YOUR TASK.
Skip every image and restate the data word for word.

SUPPLIED MATERIAL.

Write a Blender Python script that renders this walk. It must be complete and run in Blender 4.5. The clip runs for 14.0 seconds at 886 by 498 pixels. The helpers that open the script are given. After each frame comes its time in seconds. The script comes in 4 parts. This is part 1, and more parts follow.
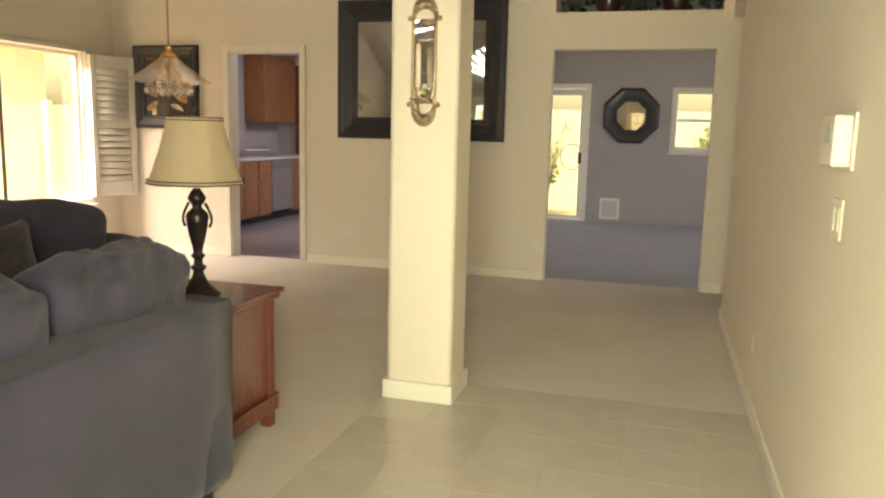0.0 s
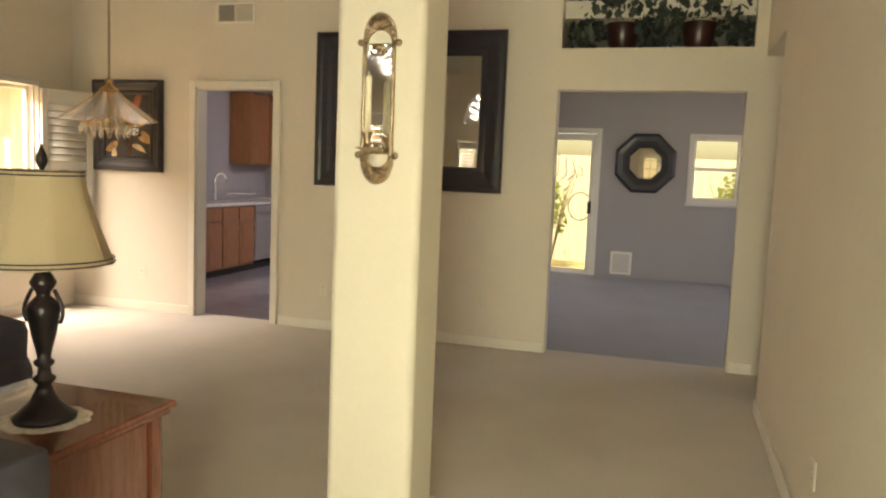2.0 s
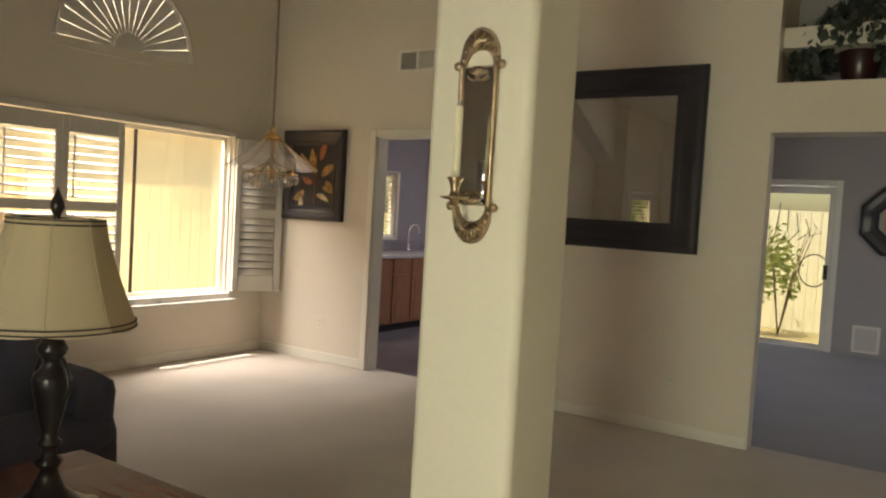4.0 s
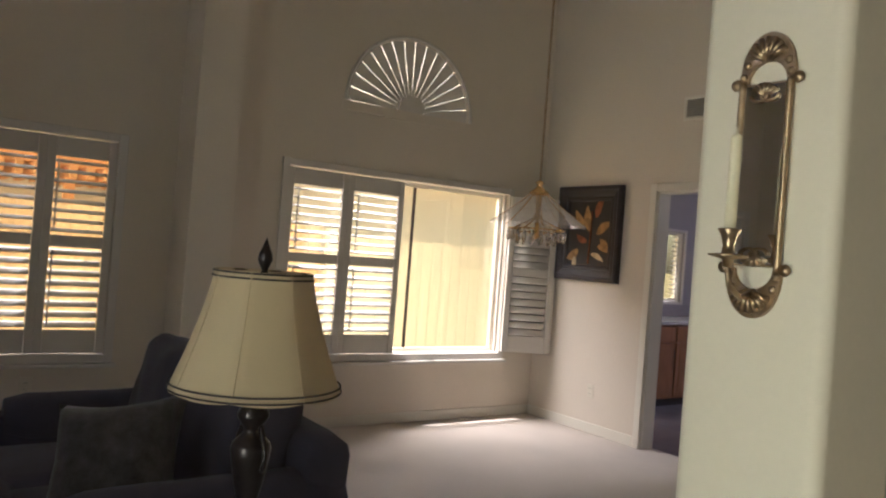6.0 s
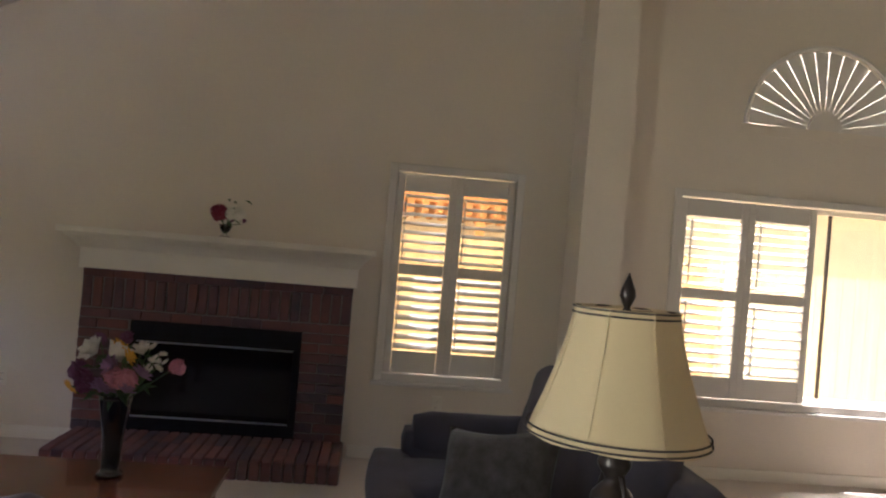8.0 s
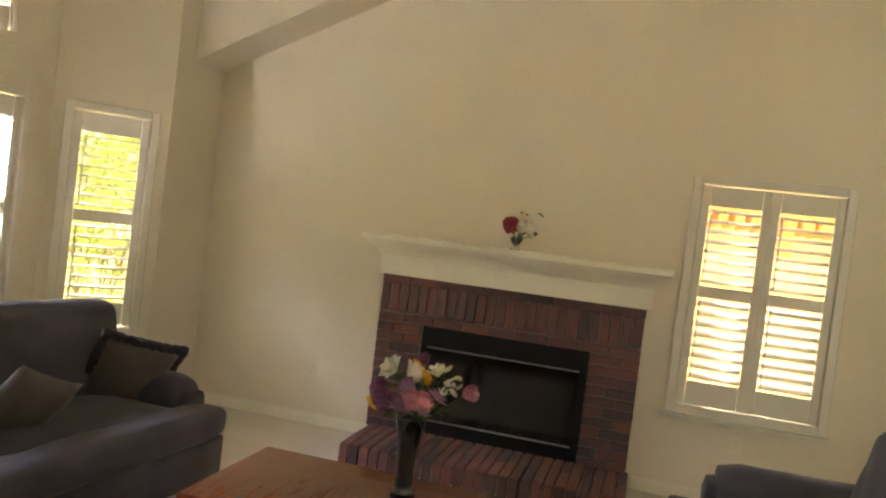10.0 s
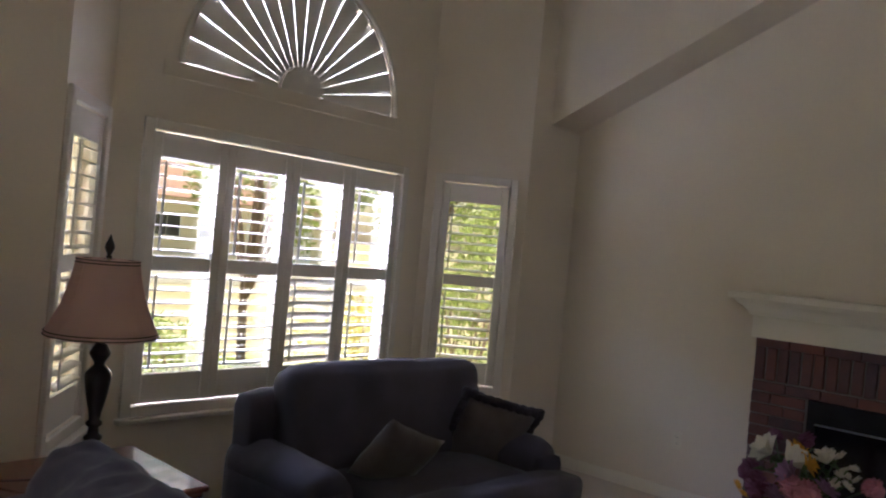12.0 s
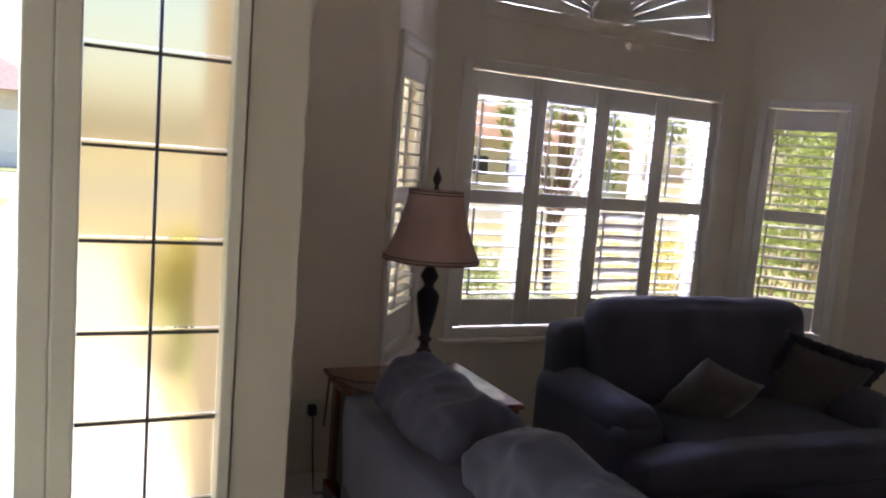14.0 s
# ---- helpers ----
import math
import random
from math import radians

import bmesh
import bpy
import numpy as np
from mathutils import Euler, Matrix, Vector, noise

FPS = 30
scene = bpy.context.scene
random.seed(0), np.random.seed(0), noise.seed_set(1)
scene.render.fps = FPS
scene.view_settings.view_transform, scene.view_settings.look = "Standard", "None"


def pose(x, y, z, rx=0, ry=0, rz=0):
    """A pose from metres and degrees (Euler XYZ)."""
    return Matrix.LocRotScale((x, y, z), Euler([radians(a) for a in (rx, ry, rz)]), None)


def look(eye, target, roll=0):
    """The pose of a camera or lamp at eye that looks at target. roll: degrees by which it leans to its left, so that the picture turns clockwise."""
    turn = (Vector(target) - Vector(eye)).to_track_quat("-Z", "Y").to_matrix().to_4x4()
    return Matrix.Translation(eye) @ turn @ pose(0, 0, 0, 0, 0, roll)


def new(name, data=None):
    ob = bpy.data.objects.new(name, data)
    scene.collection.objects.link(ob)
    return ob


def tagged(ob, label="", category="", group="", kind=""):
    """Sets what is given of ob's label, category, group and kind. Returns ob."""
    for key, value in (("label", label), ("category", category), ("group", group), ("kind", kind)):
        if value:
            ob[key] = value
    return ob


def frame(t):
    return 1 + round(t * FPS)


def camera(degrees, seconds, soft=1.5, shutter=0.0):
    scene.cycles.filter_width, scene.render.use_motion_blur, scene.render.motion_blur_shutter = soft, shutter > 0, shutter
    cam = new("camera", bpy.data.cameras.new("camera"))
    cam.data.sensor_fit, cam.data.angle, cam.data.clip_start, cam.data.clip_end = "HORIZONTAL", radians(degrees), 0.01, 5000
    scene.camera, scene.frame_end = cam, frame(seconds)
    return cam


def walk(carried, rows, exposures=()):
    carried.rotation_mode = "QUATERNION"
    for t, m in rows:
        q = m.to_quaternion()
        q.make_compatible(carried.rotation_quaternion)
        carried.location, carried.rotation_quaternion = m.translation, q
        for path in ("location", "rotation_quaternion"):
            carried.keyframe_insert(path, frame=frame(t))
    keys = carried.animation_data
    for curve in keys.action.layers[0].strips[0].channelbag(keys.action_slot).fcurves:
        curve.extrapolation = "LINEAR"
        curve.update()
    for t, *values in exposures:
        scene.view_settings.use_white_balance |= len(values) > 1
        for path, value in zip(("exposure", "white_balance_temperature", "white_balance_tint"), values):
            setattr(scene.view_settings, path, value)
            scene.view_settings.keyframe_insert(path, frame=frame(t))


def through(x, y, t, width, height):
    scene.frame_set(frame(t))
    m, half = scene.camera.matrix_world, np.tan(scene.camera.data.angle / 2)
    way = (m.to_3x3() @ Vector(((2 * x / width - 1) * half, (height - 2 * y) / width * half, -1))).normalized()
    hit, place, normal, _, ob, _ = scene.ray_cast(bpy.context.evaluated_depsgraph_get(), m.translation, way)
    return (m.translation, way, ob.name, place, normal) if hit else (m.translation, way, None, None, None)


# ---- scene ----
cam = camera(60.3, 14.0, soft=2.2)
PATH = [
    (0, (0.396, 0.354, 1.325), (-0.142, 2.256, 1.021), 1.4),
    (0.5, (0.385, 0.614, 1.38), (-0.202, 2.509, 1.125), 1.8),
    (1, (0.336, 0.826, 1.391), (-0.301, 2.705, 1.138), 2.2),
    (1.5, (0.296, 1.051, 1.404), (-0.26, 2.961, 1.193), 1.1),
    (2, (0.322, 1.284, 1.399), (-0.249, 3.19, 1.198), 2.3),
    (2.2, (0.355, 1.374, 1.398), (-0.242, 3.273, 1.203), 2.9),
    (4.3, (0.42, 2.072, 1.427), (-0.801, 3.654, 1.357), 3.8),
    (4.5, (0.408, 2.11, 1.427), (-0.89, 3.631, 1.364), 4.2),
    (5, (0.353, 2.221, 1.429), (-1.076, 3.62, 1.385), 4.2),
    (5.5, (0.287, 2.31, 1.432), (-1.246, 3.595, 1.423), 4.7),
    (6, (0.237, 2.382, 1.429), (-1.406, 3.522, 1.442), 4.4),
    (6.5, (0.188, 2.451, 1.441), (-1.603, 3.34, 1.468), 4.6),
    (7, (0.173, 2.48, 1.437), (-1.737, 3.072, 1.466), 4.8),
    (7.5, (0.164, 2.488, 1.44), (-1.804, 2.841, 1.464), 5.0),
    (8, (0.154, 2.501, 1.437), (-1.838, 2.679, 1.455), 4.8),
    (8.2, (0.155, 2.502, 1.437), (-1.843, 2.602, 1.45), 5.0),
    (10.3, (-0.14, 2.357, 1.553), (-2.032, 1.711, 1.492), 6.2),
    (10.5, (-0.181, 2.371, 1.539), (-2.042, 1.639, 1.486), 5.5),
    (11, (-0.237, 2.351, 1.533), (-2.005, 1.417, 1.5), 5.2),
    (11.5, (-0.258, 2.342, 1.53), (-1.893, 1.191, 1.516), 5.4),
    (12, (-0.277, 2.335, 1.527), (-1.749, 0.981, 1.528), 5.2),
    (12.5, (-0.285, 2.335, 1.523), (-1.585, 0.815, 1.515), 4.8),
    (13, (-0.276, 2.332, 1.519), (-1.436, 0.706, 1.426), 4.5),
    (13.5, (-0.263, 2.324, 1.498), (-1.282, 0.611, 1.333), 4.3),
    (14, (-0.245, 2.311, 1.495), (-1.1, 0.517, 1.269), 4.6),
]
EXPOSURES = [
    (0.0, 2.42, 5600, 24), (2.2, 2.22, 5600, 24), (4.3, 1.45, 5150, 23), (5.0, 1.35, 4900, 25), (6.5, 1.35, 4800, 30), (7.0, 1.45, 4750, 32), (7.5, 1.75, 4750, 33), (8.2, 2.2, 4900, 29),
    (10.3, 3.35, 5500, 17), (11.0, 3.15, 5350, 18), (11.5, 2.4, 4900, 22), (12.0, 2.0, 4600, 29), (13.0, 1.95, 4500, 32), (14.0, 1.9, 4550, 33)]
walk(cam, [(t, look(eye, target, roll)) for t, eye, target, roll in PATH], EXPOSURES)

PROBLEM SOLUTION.
Write a Blender Python script that renders this walk. It must be complete and run in Blender 4.5. The clip runs for 14.0 seconds at 886 by 498 pixels. The helpers that open the script are given. After each frame comes its time in seconds. The script comes in 4 parts. This is part 1, and more parts follow.
0.0 s
2.0 s
4.0 s
6.0 s
8.0 s
10.0 s
12.0 s
14.0 s
# ---- helpers ----
import math
import random
from math import radians

import bmesh
import bpy
import numpy as np
from mathutils import Euler, Matrix, Vector, noise

FPS = 30
scene = bpy.context.scene
random.seed(0), np.random.seed(0), noise.seed_set(1)
scene.render.fps = FPS
scene.view_settings.view_transform, scene.view_settings.look = "Standard", "None"


def pose(x, y, z, rx=0, ry=0, rz=0):
    """A pose from metres and degrees (Euler XYZ)."""
    return Matrix.LocRotScale((x, y, z), Euler([radians(a) for a in (rx, ry, rz)]), None)


def look(eye, target, roll=0):
    """The pose of a camera or lamp at eye that looks at target. roll: degrees by which it leans to its left, so that the picture turns clockwise."""
    turn = (Vector(target) - Vector(eye)).to_track_quat("-Z", "Y").to_matrix().to_4x4()
    return Matrix.Translation(eye) @ turn @ pose(0, 0, 0, 0, 0, roll)


def new(name, data=None):
    ob = bpy.data.objects.new(name, data)
    scene.collection.objects.link(ob)
    return ob


def tagged(ob, label="", category="", group="", kind=""):
    """Sets what is given of ob's label, category, group and kind. Returns ob."""
    for key, value in (("label", label), ("category", category), ("group", group), ("kind", kind)):
        if value:
            ob[key] = value
    return ob


def frame(t):
    return 1 + round(t * FPS)


def camera(degrees, seconds, soft=1.5, shutter=0.0):
    scene.cycles.filter_width, scene.render.use_motion_blur, scene.render.motion_blur_shutter = soft, shutter > 0, shutter
    cam = new("camera", bpy.data.cameras.new("camera"))
    cam.data.sensor_fit, cam.data.angle, cam.data.clip_start, cam.data.clip_end = "HORIZONTAL", radians(degrees), 0.01, 5000
    scene.camera, scene.frame_end = cam, frame(seconds)
    return cam


def walk(carried, rows, exposures=()):
    carried.rotation_mode = "QUATERNION"
    for t, m in rows:
        q = m.to_quaternion()
        q.make_compatible(carried.rotation_quaternion)
        carried.location, carried.rotation_quaternion = m.translation, q
        for path in ("location", "rotation_quaternion"):
            carried.keyframe_insert(path, frame=frame(t))
    keys = carried.animation_data
    for curve in keys.action.layers[0].strips[0].channelbag(keys.action_slot).fcurves:
        curve.extrapolation = "LINEAR"
        curve.update()
    for t, *values in exposures:
        scene.view_settings.use_white_balance |= len(values) > 1
        for path, value in zip(("exposure", "white_balance_temperature", "white_balance_tint"), values):
            setattr(scene.view_settings, path, value)
            scene.view_settings.keyframe_insert(path, frame=frame(t))


def through(x, y, t, width, height):
    scene.frame_set(frame(t))
    m, half = scene.camera.matrix_world, np.tan(scene.camera.data.angle / 2)
    way = (m.to_3x3() @ Vector(((2 * x / width - 1) * half, (height - 2 * y) / width * half, -1))).normalized()
    hit, place, normal, _, ob, _ = scene.ray_cast(bpy.context.evaluated_depsgraph_get(), m.translation, way)
    return (m.translation, way, ob.name, place, normal) if hit else (m.translation, way, None, None, None)


# ---- scene ----
cam = camera(60.3, 14.0, soft=2.2)
PATH = [
    (0, (0.396, 0.354, 1.325), (-0.142, 2.256, 1.021), 1.4),
    (0.5, (0.385, 0.614, 1.38), (-0.202, 2.509, 1.125), 1.8),
    (1, (0.336, 0.826, 1.391), (-0.301, 2.705, 1.138), 2.2),
    (1.5, (0.296, 1.051, 1.404), (-0.26, 2.961, 1.193), 1.1),
    (2, (0.322, 1.284, 1.399), (-0.249, 3.19, 1.198), 2.3),
    (2.2, (0.355, 1.374, 1.398), (-0.242, 3.273, 1.203), 2.9),
    (4.3, (0.42, 2.072, 1.427), (-0.801, 3.654, 1.357), 3.8),
    (4.5, (0.408, 2.11, 1.427), (-0.89, 3.631, 1.364), 4.2),
    (5, (0.353, 2.221, 1.429), (-1.076, 3.62, 1.385), 4.2),
    (5.5, (0.287, 2.31, 1.432), (-1.246, 3.595, 1.423), 4.7),
    (6, (0.237, 2.382, 1.429), (-1.406, 3.522, 1.442), 4.4),
    (6.5, (0.188, 2.451, 1.441), (-1.603, 3.34, 1.468), 4.6),
    (7, (0.173, 2.48, 1.437), (-1.737, 3.072, 1.466), 4.8),
    (7.5, (0.164, 2.488, 1.44), (-1.804, 2.841, 1.464), 5.0),
    (8, (0.154, 2.501, 1.437), (-1.838, 2.679, 1.455), 4.8),
    (8.2, (0.155, 2.502, 1.437), (-1.843, 2.602, 1.45), 5.0),
    (10.3, (-0.14, 2.357, 1.553), (-2.032, 1.711, 1.492), 6.2),
    (10.5, (-0.181, 2.371, 1.539), (-2.042, 1.639, 1.486), 5.5),
    (11, (-0.237, 2.351, 1.533), (-2.005, 1.417, 1.5), 5.2),
    (11.5, (-0.258, 2.342, 1.53), (-1.893, 1.191, 1.516), 5.4),
    (12, (-0.277, 2.335, 1.527), (-1.749, 0.981, 1.528), 5.2),
    (12.5, (-0.285, 2.335, 1.523), (-1.585, 0.815, 1.515), 4.8),
    (13, (-0.276, 2.332, 1.519), (-1.436, 0.706, 1.426), 4.5),
    (13.5, (-0.263, 2.324, 1.498), (-1.282, 0.611, 1.333), 4.3),
    (14, (-0.245, 2.311, 1.495), (-1.1, 0.517, 1.269), 4.6),
]
EXPOSURES = [
    (0.0, 2.42, 5600, 24), (2.2, 2.22, 5600, 24), (4.3, 1.45, 5150, 23), (5.0, 1.35, 4900, 25), (6.5, 1.35, 4800, 30), (7.0, 1.45, 4750, 32), (7.5, 1.75, 4750, 33), (8.2, 2.2, 4900, 29),
    (10.3, 3.35, 5500, 17), (11.0, 3.15, 5350, 18), (11.5, 2.4, 4900, 22), (12.0, 2.0, 4600, 29), (13.0, 1.95, 4500, 32), (14.0, 1.9, 4550, 33)]
walk(cam, [(t, look(eye, target, roll)) for t, eye, target, roll in PATH], EXPOSURES)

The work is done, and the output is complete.